• [DO THIS]
From the entries below, gather each line containing the word "Continue".

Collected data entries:

────

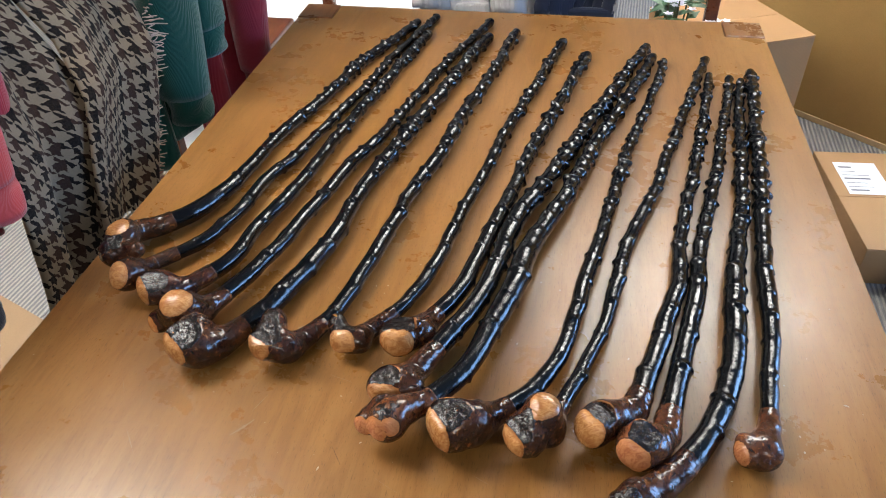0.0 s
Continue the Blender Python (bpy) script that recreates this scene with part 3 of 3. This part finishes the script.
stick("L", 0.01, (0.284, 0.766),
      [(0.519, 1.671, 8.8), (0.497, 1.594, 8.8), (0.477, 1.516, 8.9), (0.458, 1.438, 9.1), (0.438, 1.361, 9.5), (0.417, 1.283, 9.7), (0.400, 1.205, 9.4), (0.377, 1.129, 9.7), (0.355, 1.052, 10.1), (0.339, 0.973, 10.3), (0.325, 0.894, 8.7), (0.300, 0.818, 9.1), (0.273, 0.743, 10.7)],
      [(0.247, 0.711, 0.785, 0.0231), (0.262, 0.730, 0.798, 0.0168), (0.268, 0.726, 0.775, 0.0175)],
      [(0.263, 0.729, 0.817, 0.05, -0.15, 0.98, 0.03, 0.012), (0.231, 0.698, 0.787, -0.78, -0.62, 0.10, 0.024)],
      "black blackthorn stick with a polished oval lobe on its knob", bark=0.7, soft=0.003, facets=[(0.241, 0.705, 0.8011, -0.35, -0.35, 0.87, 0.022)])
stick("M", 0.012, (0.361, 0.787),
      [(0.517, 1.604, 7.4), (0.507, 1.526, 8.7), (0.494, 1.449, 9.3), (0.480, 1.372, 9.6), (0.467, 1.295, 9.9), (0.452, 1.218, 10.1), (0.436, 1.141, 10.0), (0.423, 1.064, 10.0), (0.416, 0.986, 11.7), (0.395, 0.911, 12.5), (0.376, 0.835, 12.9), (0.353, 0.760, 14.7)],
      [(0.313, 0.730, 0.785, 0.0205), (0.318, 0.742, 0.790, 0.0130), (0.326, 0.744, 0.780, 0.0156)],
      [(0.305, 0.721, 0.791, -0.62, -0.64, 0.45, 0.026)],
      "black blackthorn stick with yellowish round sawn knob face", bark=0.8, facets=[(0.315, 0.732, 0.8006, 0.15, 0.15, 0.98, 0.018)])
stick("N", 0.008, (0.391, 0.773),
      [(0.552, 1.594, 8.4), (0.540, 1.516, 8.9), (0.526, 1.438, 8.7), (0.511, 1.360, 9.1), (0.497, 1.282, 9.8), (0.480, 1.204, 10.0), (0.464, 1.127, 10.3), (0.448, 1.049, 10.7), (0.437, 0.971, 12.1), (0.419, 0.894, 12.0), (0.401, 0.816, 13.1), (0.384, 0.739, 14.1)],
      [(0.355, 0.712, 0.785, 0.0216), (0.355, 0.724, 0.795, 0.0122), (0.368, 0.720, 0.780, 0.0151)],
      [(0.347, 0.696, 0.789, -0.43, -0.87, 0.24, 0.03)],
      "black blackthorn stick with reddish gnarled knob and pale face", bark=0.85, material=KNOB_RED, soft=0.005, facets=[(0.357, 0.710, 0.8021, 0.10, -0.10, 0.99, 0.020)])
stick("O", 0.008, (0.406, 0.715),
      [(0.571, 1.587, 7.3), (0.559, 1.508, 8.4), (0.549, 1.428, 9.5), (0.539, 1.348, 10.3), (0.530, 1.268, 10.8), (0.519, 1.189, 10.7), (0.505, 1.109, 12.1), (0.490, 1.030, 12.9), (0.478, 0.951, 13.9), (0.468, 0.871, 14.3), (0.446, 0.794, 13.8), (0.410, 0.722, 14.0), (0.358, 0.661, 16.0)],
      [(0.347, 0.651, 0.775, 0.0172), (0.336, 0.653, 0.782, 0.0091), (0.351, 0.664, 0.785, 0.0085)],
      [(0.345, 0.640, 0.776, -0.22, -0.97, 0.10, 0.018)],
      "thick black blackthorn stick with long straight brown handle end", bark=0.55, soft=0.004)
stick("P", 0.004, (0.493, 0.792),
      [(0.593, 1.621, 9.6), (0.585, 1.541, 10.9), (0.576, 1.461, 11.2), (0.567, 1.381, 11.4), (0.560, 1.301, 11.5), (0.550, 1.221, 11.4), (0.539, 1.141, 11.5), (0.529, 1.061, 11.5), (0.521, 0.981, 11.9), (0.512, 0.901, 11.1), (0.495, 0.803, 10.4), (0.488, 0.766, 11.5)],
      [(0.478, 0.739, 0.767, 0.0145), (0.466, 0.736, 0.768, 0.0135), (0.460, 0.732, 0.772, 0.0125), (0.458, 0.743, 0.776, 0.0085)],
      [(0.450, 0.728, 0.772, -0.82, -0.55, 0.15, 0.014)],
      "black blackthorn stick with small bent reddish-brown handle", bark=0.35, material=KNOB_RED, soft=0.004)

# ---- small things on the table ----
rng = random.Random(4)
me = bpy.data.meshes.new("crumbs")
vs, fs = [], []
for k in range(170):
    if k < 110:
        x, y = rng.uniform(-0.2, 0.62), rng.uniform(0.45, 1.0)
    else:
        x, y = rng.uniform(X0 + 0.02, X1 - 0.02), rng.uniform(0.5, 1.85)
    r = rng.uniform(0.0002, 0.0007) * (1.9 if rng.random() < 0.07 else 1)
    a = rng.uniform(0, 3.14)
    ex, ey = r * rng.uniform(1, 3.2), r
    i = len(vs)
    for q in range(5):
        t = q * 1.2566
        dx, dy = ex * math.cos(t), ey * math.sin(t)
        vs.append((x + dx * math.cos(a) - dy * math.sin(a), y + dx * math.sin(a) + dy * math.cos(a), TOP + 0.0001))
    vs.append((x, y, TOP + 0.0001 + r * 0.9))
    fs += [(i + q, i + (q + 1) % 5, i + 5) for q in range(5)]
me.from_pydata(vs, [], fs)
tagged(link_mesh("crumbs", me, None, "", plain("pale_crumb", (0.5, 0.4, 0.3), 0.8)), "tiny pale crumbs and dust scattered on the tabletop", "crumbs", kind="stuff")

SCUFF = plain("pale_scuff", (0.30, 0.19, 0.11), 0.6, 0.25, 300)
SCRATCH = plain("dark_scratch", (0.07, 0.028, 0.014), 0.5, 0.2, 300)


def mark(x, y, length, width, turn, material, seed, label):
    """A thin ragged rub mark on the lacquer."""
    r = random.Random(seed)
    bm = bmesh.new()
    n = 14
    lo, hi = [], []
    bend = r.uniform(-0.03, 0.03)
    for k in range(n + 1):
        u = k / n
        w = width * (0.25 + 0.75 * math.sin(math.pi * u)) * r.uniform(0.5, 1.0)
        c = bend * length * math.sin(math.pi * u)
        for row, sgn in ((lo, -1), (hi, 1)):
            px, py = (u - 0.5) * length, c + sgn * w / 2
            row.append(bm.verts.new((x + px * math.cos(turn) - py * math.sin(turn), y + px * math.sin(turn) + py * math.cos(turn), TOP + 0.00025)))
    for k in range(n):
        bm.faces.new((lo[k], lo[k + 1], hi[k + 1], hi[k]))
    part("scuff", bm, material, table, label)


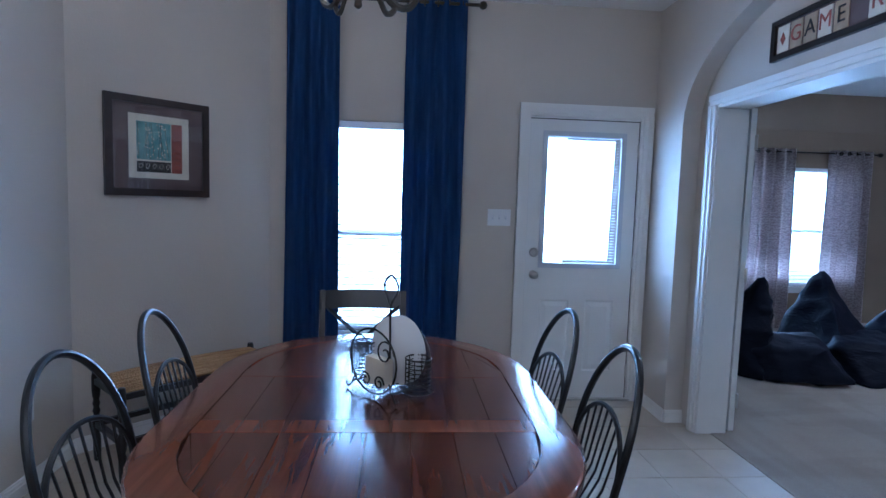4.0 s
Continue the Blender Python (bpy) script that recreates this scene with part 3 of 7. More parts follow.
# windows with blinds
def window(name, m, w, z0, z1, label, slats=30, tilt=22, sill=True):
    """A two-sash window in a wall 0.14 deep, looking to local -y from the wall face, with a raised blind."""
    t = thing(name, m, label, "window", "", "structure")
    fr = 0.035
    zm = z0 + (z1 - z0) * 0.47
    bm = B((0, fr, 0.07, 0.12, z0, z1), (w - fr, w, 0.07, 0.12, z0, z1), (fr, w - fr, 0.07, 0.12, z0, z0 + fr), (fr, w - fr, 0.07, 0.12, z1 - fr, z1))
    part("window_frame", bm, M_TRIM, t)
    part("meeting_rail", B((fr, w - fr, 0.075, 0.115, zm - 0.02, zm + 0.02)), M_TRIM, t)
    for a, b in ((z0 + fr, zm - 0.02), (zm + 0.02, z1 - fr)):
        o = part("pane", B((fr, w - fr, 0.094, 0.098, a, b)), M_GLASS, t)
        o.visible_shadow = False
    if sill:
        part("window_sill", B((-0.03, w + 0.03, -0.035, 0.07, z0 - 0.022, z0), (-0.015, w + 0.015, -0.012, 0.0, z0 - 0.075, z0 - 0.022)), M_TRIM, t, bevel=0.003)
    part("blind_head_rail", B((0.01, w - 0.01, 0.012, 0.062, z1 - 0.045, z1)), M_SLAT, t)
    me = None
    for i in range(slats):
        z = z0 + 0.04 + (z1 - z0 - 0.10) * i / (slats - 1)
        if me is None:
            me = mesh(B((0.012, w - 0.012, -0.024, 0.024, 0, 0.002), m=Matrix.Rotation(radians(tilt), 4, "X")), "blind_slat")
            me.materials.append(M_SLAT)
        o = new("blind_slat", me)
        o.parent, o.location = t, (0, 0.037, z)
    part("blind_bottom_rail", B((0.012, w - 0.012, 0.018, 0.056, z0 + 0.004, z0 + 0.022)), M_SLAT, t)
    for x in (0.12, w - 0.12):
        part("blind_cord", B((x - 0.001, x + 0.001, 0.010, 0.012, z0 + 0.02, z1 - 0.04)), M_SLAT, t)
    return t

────

• [RESPONSE TO THIS EXERCISE]
Continue the Blender Python (bpy) script that recreates this scene with part 3 of 3. This part finishes the script.
Continue the Blender Python (bpy) script that recreates this scene with part 3 of 7. More parts follow.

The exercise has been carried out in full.